Goal of the exercise
Quote every line below exactly and skip any picture.

Supplied material
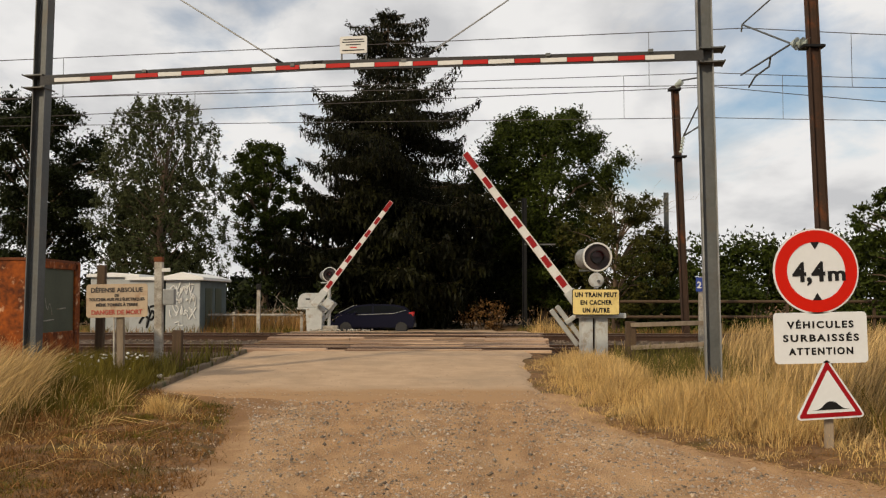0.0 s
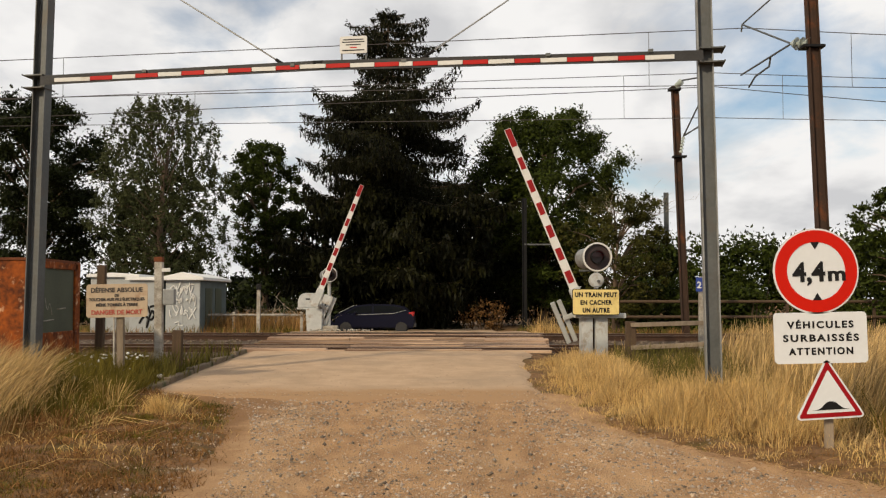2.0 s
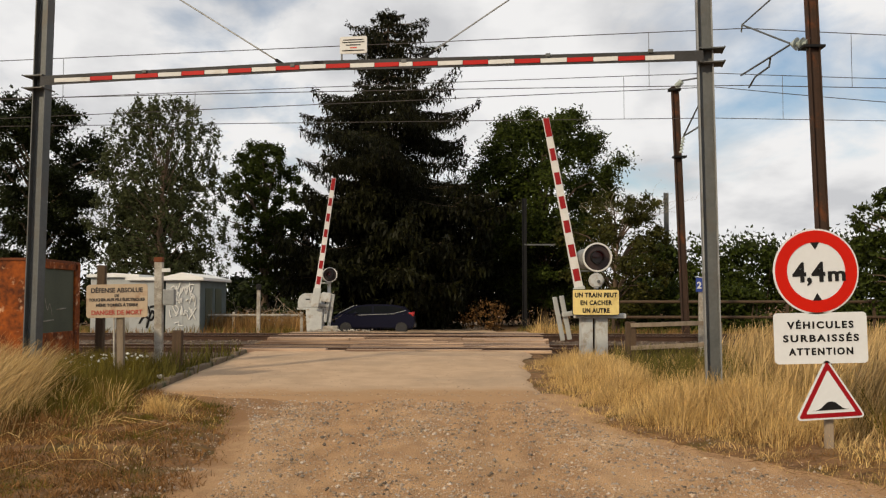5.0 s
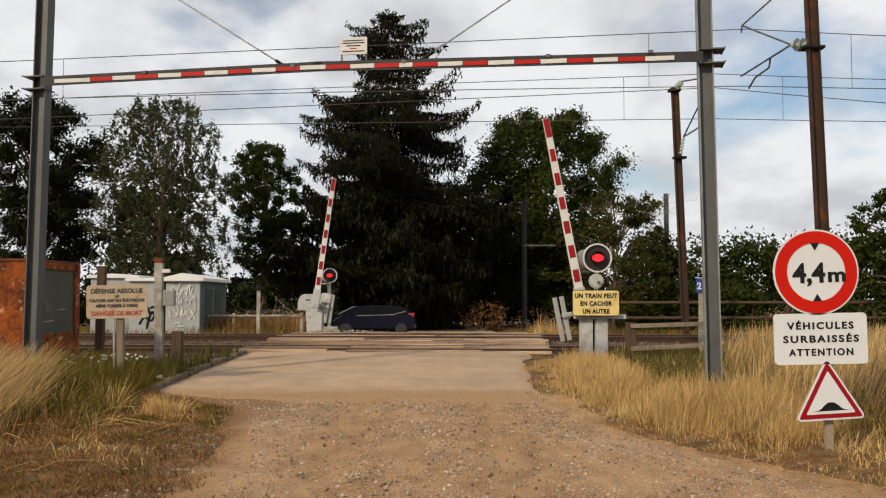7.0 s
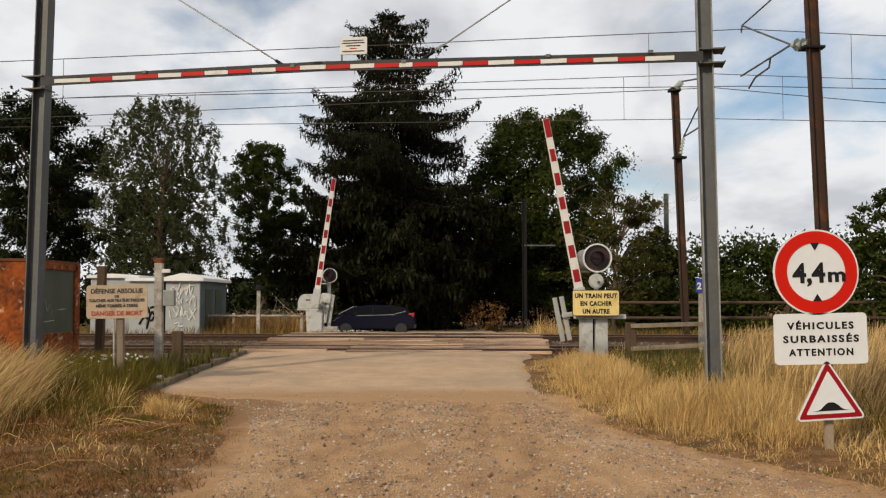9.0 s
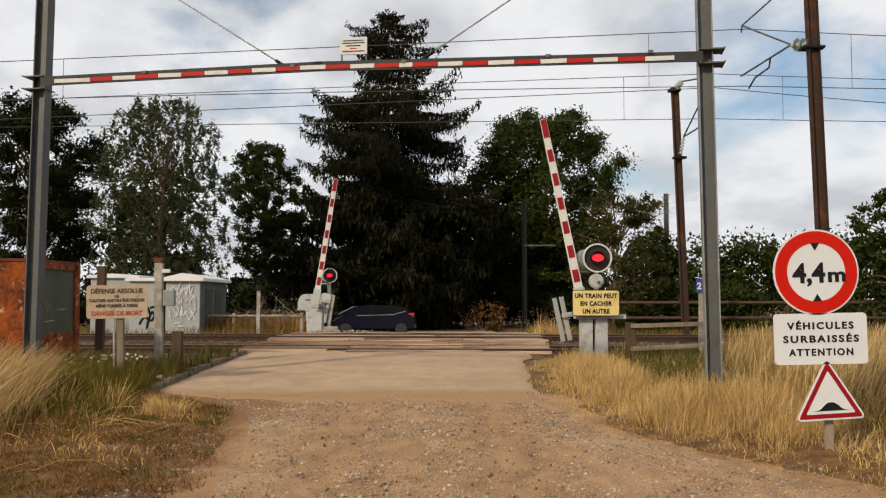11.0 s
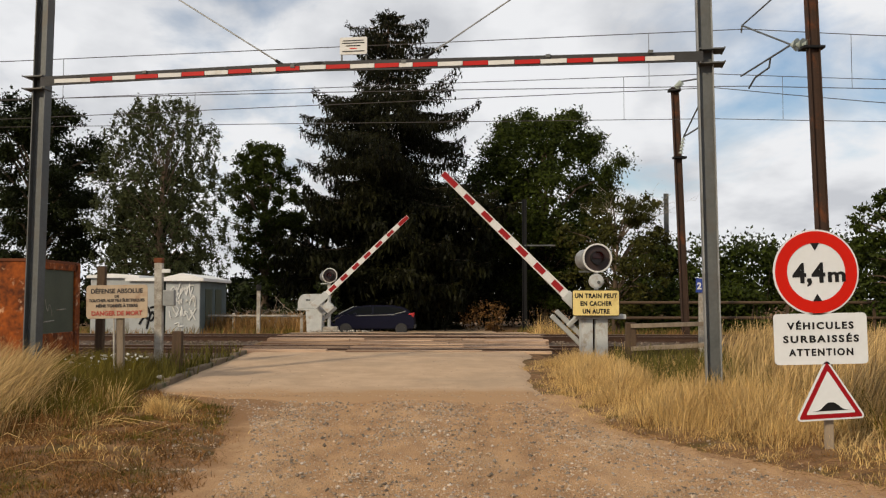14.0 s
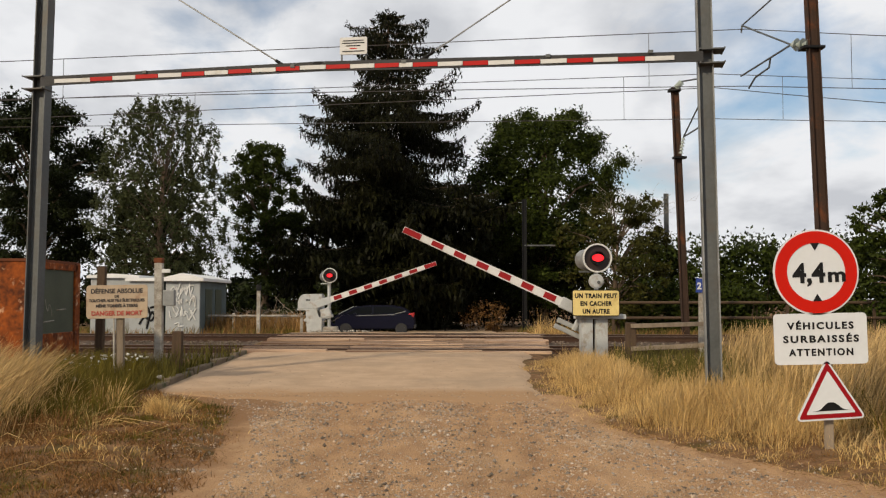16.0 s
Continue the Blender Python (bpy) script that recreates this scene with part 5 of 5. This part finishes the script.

Output below
0.0 s
2.0 s
5.0 s
7.0 s
9.0 s
11.0 s
14.0 s
16.0 s
Continue the Blender Python (bpy) script that recreates this scene with part 5 of 5. This part finishes the script.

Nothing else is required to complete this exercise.